Put like terms on the same side and factor

\[\left(\tau_{1} \frac{d}{d t}+1\right) H_{1}=R_{1} Q_{i n} \label{5}\]

\[\left(\tau_{2} \frac{d}{d t}+1\right) H_{2}=\frac{R_{2}}{R_{1}} H_{1} \label{6}\]

Apply \(\left(\tau_1 \dfrac{d}{dt} + 1\right)\) operator from Equation \ref{5} to Equation \ref{6}

\[\left(\tau_{1} \frac{d}{d t}+1\right)\left(\tau_{2} \frac{d}{d t}+1\right) H_{2}=\left(\tau_{1} \frac{d}{d t}+1\right) \frac{R_{2}}{R_{1}} H_{1} \label{7}\]

The \(\left(\tau_1 \dfrac{d}{dt} + 1\right) H_1\) term from the left hand portion of Equation \ref{5} can be substituted into the right hand side of Equation \ref{7}

\[\left(\tau_{1} \frac{d}{d t}+1\right)\left(\tau_{2} \frac{d}{d t}+1\right) H_{2}=R_{1} Q_{i n} \frac{R_{2}}{R_{1}}\]

\[\left(\tau_{1} \frac{d}{d t}+1\right)\left(\tau_{2} \frac{d}{d t}+1\right) H_{2}=Q_{i n} R_{2}\]

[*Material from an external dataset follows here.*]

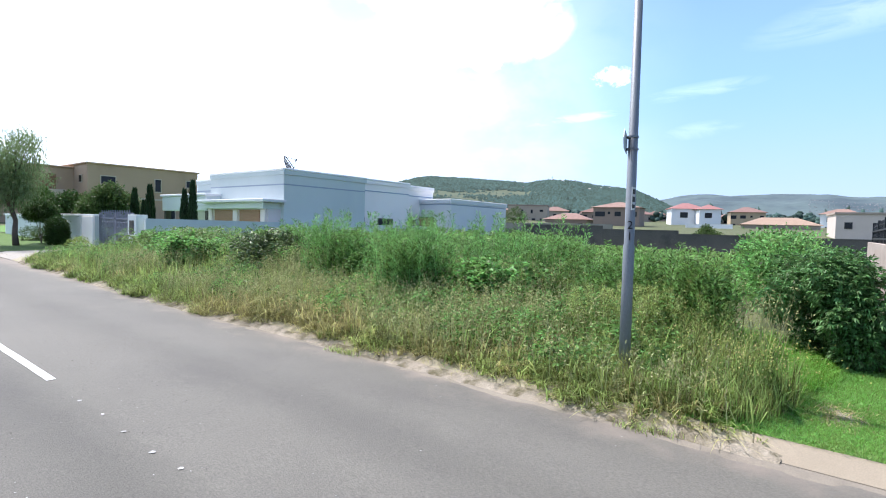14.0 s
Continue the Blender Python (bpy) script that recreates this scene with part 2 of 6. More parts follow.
TRACK_SOIL = mat("track_soil", (0.115, 0.096, 0.075), (0.08, 0.068, 0.053), 2.5, 0.95, 0.6, 60, 0.25)
MOLE = mat("fresh_red_soil", (0.28, 0.10, 0.05), (0.20, 0.075, 0.04), 9, 0.95, 0.8, 70, 0.3, bdist=0.03)
FIELD = mat("rough_ground", (0.08, 0.10, 0.04), (0.11, 0.115, 0.05), 0.4, 0.95, 0.5, 20, 0.3)
LAND = mat("land", (0.07, 0.098, 0.042), (0.095, 0.115, 0.05), 0.02, 0.95, 0.3, 2.0, 0.2, stain=(0.045, 0.075, 0.033), stain_scale=0.03, stain_lo=0.5, stain_hi=0.6)
WALL_PAINT = mat("slate_green_paint", (0.102, 0.158, 0.150), (0.118, 0.180, 0.171), 0.9, 0.8, 0.12, 120, 0.05, stain=(0.092, 0.143, 0.138), stain_scale=1.1, stain_lo=0.5, stain_hi=0.8, stretch=(1, 1, 0.6))
RAW_PLASTER = mat("raw_plaster", (0.37, 0.31, 0.27), (0.29, 0.245, 0.215), 2.5, 0.9, 0.3, 60, 0.15)
LEDGE_PALE = mat("pale_ledge_paint", (0.46, 0.50, 0.47), (0.36, 0.41, 0.39), 4, 0.8, 0.1, 90, 0.1)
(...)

This expression shows the response of H₂ to Q_in as a second order solution like those pictured above. Here Y(t)=H₂ and X(t)=R₂ Q_in

\[\zeta=\frac{\tau_{1}+\tau_{2}}{2 \sqrt{\tau_{1} \tau_{2}}}=\frac{(0.25 * 1)+(0.75 * 1.5)}{2 \sqrt{(0.25 * 1)(0.75 * 1.5)}}=1.296\]

Overdamped.

Both values of τ are positive real numbers, and the behavior of the graph of the equation can be found on the complex τ plane above.

Example \(\PageIndex{2}\): Analogy to Physics - Spring System

It might be helpful to use a spring system as an analogy for our second order systems.

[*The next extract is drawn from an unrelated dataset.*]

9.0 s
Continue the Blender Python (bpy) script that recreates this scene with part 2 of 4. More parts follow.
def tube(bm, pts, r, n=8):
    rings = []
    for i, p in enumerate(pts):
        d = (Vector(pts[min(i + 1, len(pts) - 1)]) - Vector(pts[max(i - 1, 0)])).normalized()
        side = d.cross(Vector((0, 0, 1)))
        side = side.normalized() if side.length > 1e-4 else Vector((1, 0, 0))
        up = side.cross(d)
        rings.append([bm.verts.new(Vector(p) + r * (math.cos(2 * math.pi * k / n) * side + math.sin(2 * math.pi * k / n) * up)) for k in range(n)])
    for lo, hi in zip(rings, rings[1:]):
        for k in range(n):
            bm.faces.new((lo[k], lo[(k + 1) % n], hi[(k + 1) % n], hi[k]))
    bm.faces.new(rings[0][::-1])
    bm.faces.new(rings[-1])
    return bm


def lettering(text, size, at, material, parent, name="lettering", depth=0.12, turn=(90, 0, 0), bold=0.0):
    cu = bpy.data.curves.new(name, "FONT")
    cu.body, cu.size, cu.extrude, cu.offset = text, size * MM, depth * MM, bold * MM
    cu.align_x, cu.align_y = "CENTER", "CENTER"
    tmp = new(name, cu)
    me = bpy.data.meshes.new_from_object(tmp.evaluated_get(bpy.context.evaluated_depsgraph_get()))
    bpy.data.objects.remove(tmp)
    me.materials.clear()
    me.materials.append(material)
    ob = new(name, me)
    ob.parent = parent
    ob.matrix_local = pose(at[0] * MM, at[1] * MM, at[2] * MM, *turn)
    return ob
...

Mass-spring problem with force applied. Spring is attached to a wall and the mass.

From Newton's second law of motion,

\[F = ma\]

where:

F is Force
m is mass
a is acceleration

For the spring system, this equation can be written as:

\[F_{\text {applied}}-F_{\text {friction}}-F_{\text {restoring}}=m x^{\prime \prime}\]

where x'' is the acceleration of the car in the x-direction

\[F_{\text {applied}}-f x-k x=m x^{\prime \prime}\]

where:

k is the spring constant, which relates displacement of the object to the force applied
f is the frequency of oscillation

\[\frac{m}{k} x^{\prime \prime}+\frac{f}{k} x^{\prime}+x=F_{a p p l i e d}\]

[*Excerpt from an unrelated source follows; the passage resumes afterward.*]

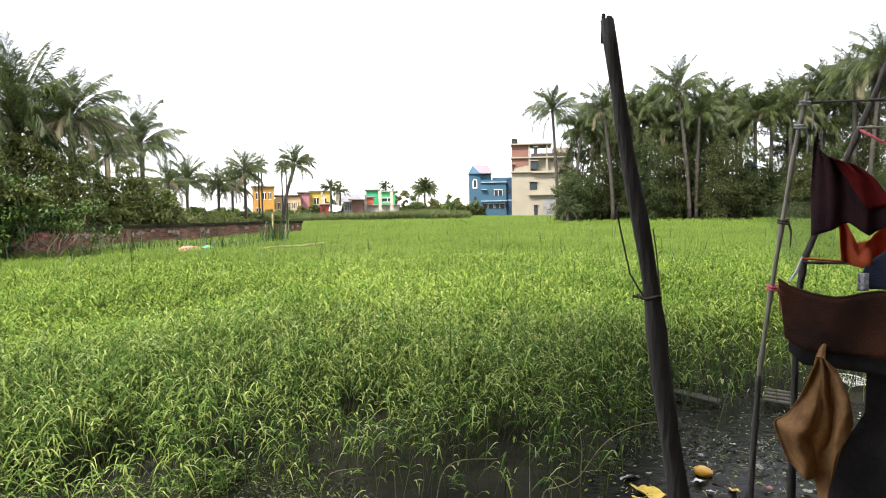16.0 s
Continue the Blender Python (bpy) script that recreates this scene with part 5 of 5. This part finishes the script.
def drying_frame():
    root = thing("drying_frame", Matrix.Translation(fp(-0.14, 0)), "rough bamboo drying frame tied with rope at the ditch", "frame")
    o = fp(-0.14, 0)

    def pole(name, pts, r0, r1, material, knots=4, label=""):
        n = 28
        P, R = [], []
        for i in range(n + 1):
            s = i / n * (len(pts) - 1)
            k = min(int(s), len(pts) - 2)
            P.append(Vector(pts[k]).lerp(Vector(pts[k + 1]), s - k) - o)
            R.append(r0 + (r1 - r0) * i / n + (0.0035 if i % (n // knots) == n // knots // 2 else 0))
        return part(name, Shape().tube(P, R, 10), material, root, label, smooth=True)

    pole("bamboo_pole", [fp(-0.17, -0.05), fp(-0.12, 0.47), fp(-0.09, 1.01), fp(-0.045, 1.38), fp(0.0, 1.71), fp(0.05, 2.06), fp(0.092, 2.275)], 0.0102, 0.009, POLE_GREY, 6)
    pole("dark_foot", [fp(-0.17, -0.05), fp(-0.12, 0.47), fp(-0.09, 1.0)], 0.016, 0.0125, POST_WOOD, 3, "black lower end of the pole")
    pole("dark_pole", [fp(0.05, 0.0, 0.3), fp(0.07, 1.3, 0.3), fp(0.10, 1.52, 0.3), fp(0.283, 2.03, 0.3), fp(0.45, 2.48, 0.3)], 0.017, 0.013, POST_WOOD, 5, "dark bent pole")
    pole("top_rail", [fp(0.04, 2.235, 0.03), fp(0.9, 2.2, 0.03)], 0.0048, 0.0048, POST_WOOD)
    pole("rear_pole", [fp(0.85, 0.0, 0.2), fp(0.85, 2.4, 0.2)], 0.025, 0.022, POLE_GREY)
    pole("thin_rail", [fp(0.30, 2.13, 0.24), fp(0.9, 2.1, 0.24)], 0.005, 0.005, POLE_GREY)
    pole("cross_rail", [fp(0.08, 1.505, 0.27), fp(0.9, 1.5, 0.25)], 0.006, 0.006, POST_WOOD)
    for z, m_, lab in ((1.42, ROPE_PINK, "pink rope lashing"), (2.14, ROPE_WHITE, "grey rope lashing"), (1.72, IRON_DARK, "dark wire lashing"), (2.24, ROPE_WHITE, "grey rope lashing")):
        c = fp(float(np.interp(z, [1.38, 1.71, 2.06, 2.34], [-0.045, 0.0, 0.05, 0.10])), z) - o
        s = Shape()
        for k in range(2):
            s.tube([c + Vector((0.021 * math.cos(t), 0.021 * math.sin(t), 0.012 * k - 0.02 + 0.004 * math.sin(t))) for t in np.linspace(0, 2 * math.pi, 13)], 0.005, 5, False)
        s.tube([c + Vector((0.03, 0, 0)), c + Vector((0.045, -0.01, -0.06)), c + Vector((0.04, -0.01, -0.13))], [0.006, 0.005, 0.003], 5)
        part("lashing", s, m_, root, lab)
    s = Shape().tube([fp(0.09, 1.53, 0.26) - o, fp(0.06, 1.46, 0.2) - o, fp(0.03, 1.43, 0.05) - o], 0.006, 5)
    part("tie_rope", s, ROPE_WHITE, root, "frayed grey tie rope")
    return root


drying_frame()


def cloth(name, fn, nu, nv, material, label, t=0.004, category="cloth"):
    ob = part(name, sheet(fn, nu, nv), material, smooth=True)
    return tagged(thick(ob, t), label, category, "hung washing")


def lerp(a, b, s):
    return a + (b - a) * s


def red_shirt(u, v):
    left = np.interp(v, [0, 0.15, 0.5, 1], [0.135, 0.12, 0.115, 0.12])
    right = np.interp(v, [0, 0.12, 0.35, 0.7, 1], [0.15, 0.28, 0.36, 0.42, 0.43])
    top = np.interp(u, [0, 0.1, 0.4, 1], [2.11, 2.06, 2.02, 1.99])
    bot = np.interp(u, [0, 0.2, 0.45, 0.7, 1], [1.64, 1.66, 1.70, 1.64, 1.70])
    return fp(lerp(left, right, u), lerp(top, bot, v), 0.06 + 0.022 * math.sin(u * 15 + v * 2) + 0.012 * math.sin(u * 31 + 3 * v))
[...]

As you can see, this equation resembles the form of a second order equation². The equation can be then thought of as:

\[\mathrm{T}^{2} X^{\prime \prime}+2 \zeta \mathrm{T} X^{\prime}+X=F_{\text {applied }}\]

\[\tau=\sqrt{\frac{m}{k}}\]

\[\zeta = \dfrac{f}{2\sqrt{mk}}\]

Because of this, the spring exhibits behavior like a second order differential equations:

If \(ζ > 1\) or \(f \gt 2\sqrt{mk}\) it is overdamped
If \(ζ = 1\) or \(f=2\sqrt{mk}\) it is critically damped
If \(ζ < 1\) or \(f \lt 2\sqrt{mk}\) it is underdamped

¹Note that there is no "good" or "bad" associated with overdamped, critically damped, and underdamped. Any of these conditions could be desired (or not desired) depending on the applications.

²While this equation be though of as a mechanical or civil engineering equation, a similar equation exists in electrical engineering with capacitors, inductors, and resistors. See the signals and systems (control systems) section herein.